Normally when it comes to flying, flight attendants are not typically subjected to searches. Which is unfortunate, not because it is unsettling for security reasons, but because as it turns out it can be kind of entertaining when it does happen. One flight attendant at LAX was randomly selected to be searched, causing her to flee, leaving behind sixty pounds of cocaine and her Gucci shoes. While she has not been yet identified the suspect has been described as blonde, skinny, rich, and a little bit of a bitch. (Not really) although the whole ordeal was quite gaga.
After being called in for additional screening, the flight attendant made a phone call in a language that the cops “couldn’t recognize”. Really? You’re police officers. You don’t have to speak every language but you’ve got to have a decent guess when you hear one. I don’t speak Dutch but if I hear someone speaking Dutch I’ll probably at least say, “Hey that’s some Hannibal sounding stuff right there.” After she made the call in what, for all we know, could have been Klingon, she suddenly bolted, ran toward the escalators, and threw her shoes and the sixty pounds of cocaine.

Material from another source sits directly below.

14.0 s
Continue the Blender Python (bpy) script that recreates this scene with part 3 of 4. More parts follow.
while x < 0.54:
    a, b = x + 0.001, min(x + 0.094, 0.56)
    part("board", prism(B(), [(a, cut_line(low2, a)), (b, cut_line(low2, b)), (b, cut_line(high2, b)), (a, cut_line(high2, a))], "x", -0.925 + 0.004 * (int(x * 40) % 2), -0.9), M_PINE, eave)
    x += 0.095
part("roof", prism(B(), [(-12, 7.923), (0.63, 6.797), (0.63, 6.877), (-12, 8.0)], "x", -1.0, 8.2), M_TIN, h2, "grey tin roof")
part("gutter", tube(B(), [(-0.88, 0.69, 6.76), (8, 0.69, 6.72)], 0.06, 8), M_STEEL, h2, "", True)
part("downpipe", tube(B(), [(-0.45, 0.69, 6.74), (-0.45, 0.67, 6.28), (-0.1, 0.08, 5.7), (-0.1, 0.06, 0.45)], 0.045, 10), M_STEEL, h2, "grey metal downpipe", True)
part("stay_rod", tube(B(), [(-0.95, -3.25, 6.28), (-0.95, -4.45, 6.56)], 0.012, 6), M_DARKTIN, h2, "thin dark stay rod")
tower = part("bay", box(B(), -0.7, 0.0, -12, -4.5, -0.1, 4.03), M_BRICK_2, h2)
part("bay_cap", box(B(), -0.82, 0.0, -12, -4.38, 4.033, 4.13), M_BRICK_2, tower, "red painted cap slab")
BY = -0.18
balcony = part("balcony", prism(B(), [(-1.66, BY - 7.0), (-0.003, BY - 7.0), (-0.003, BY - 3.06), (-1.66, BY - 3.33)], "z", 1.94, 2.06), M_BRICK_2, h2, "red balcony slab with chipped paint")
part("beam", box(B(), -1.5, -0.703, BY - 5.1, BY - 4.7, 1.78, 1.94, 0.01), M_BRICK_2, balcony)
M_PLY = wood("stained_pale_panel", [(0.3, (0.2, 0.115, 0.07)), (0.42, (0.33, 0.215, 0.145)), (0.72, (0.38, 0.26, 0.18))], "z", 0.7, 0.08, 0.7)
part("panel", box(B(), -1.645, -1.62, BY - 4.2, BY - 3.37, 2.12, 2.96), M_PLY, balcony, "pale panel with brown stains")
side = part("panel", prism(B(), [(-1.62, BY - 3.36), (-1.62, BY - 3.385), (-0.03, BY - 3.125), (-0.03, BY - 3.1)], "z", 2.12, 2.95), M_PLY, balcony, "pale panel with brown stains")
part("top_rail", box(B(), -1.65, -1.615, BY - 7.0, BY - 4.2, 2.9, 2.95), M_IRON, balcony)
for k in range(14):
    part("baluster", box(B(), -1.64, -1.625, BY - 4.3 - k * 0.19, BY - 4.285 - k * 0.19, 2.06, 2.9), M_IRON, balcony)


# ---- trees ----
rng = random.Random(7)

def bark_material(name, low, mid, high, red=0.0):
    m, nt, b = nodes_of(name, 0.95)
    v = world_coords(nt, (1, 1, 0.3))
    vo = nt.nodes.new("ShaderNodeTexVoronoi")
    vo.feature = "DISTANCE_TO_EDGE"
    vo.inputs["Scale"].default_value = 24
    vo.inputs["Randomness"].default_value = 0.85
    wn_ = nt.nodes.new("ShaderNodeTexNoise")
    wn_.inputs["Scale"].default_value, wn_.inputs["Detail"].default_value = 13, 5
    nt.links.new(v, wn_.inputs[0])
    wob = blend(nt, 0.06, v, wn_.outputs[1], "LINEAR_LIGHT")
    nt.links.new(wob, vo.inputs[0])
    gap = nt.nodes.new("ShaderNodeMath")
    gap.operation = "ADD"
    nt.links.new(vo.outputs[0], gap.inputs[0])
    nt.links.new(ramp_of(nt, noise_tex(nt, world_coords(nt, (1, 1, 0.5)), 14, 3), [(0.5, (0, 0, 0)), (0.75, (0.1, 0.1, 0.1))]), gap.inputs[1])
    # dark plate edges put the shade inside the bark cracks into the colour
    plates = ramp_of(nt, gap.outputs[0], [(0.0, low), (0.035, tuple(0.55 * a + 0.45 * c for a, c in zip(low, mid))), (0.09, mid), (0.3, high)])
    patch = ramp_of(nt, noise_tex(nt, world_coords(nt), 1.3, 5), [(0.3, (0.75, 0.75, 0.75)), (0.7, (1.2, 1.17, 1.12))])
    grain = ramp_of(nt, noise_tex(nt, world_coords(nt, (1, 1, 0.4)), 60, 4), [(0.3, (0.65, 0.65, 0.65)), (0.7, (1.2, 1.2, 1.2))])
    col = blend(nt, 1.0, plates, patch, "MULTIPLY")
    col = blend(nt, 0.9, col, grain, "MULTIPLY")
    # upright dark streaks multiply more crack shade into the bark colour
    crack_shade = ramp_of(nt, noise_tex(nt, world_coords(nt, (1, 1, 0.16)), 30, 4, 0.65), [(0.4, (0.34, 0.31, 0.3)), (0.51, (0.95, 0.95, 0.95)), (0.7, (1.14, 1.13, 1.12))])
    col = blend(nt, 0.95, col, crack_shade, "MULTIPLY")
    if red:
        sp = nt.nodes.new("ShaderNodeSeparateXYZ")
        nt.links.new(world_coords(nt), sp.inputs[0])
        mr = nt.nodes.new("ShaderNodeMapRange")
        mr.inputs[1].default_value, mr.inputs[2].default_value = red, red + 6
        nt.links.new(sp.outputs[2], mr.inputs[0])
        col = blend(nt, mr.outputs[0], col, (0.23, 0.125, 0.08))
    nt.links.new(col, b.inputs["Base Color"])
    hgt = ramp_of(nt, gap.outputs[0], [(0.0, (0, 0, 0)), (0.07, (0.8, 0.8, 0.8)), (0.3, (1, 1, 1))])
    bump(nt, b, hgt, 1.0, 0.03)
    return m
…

I’m no expert on crime… but you know like when a criminal knows they’re going to be caught so they figure “what the hell, I may as well lead them all on an elaborate police chase, because yolo, right?” I think maybe that’s what this girl was thinking in her head (in whatever language it is she speaks, for all we know it could be Elvish). She probably thought, I’ve had my fun drug smuggling and wearing this tiny hat, I may as well throw my Gucci shoes like it’s a bouquet at a wedding, make some girl waiting for her connecting flight’s day. Not to mention make the day of everybody who’s about to become a cocaine-powdered-donut when these bags hit the ground.
Unfortunately none of that happened, all of the belongings were locked into evidence.

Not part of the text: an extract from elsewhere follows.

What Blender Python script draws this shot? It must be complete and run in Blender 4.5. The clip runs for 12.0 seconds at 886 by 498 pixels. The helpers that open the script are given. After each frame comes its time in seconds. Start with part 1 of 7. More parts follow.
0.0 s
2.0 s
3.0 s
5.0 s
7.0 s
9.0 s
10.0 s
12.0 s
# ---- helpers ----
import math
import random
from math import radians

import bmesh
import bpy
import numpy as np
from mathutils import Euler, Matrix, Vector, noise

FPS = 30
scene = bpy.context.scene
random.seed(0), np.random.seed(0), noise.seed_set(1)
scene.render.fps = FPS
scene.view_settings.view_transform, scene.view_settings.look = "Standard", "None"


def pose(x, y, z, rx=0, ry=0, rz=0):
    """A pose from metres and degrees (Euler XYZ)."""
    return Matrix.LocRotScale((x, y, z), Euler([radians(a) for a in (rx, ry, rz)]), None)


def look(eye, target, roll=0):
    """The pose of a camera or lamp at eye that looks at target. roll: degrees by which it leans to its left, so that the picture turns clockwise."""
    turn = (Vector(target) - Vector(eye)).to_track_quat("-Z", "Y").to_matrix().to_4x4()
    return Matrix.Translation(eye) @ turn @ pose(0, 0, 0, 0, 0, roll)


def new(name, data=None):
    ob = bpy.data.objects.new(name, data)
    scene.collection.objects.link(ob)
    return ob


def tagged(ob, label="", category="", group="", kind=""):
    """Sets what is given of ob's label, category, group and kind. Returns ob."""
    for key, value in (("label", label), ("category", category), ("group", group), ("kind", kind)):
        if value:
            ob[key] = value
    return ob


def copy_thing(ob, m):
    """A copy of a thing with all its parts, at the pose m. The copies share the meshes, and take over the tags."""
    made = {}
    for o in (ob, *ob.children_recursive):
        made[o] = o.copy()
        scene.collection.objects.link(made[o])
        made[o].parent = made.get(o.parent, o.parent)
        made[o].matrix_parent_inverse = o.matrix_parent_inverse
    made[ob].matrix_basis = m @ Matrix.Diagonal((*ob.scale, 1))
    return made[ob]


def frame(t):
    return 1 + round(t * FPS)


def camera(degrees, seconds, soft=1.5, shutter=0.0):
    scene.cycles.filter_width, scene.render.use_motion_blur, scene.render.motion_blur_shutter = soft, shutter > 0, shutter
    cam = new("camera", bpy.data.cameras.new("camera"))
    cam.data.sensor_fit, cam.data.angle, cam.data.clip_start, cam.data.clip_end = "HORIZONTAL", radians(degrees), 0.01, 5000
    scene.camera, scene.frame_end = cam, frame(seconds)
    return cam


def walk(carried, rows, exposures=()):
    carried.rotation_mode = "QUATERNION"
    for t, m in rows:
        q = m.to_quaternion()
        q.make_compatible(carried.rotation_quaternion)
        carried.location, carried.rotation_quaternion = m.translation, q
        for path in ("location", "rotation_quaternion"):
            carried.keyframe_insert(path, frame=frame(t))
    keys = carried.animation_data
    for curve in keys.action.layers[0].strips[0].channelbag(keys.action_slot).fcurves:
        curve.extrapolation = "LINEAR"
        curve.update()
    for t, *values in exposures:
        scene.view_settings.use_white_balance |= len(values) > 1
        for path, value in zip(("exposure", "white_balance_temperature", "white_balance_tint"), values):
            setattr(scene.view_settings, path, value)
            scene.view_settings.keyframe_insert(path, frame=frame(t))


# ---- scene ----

If the TSA isn’t going to search flight attendants because they aren’t “high risk” they should search them just in the off chance they’re going to find out more crazy secrets about their flight attendants. If one random woman had sixty pounds of cocaine and Gucci shoes and got caught, I’m sure that at least twice before she’s gotten away with a batch of pot cookies and her Air Jordans. Or at least some NyQuil and some Chinese Laundry. Or at the very, very least, some bottled water and hotel slippers she stole.
The LAPD and the DEA are still investigating. No public words yet on her whereabouts, identity, or what language she could have been speaking which could have been Portuguese or Braille as far as the LAPD is aware of.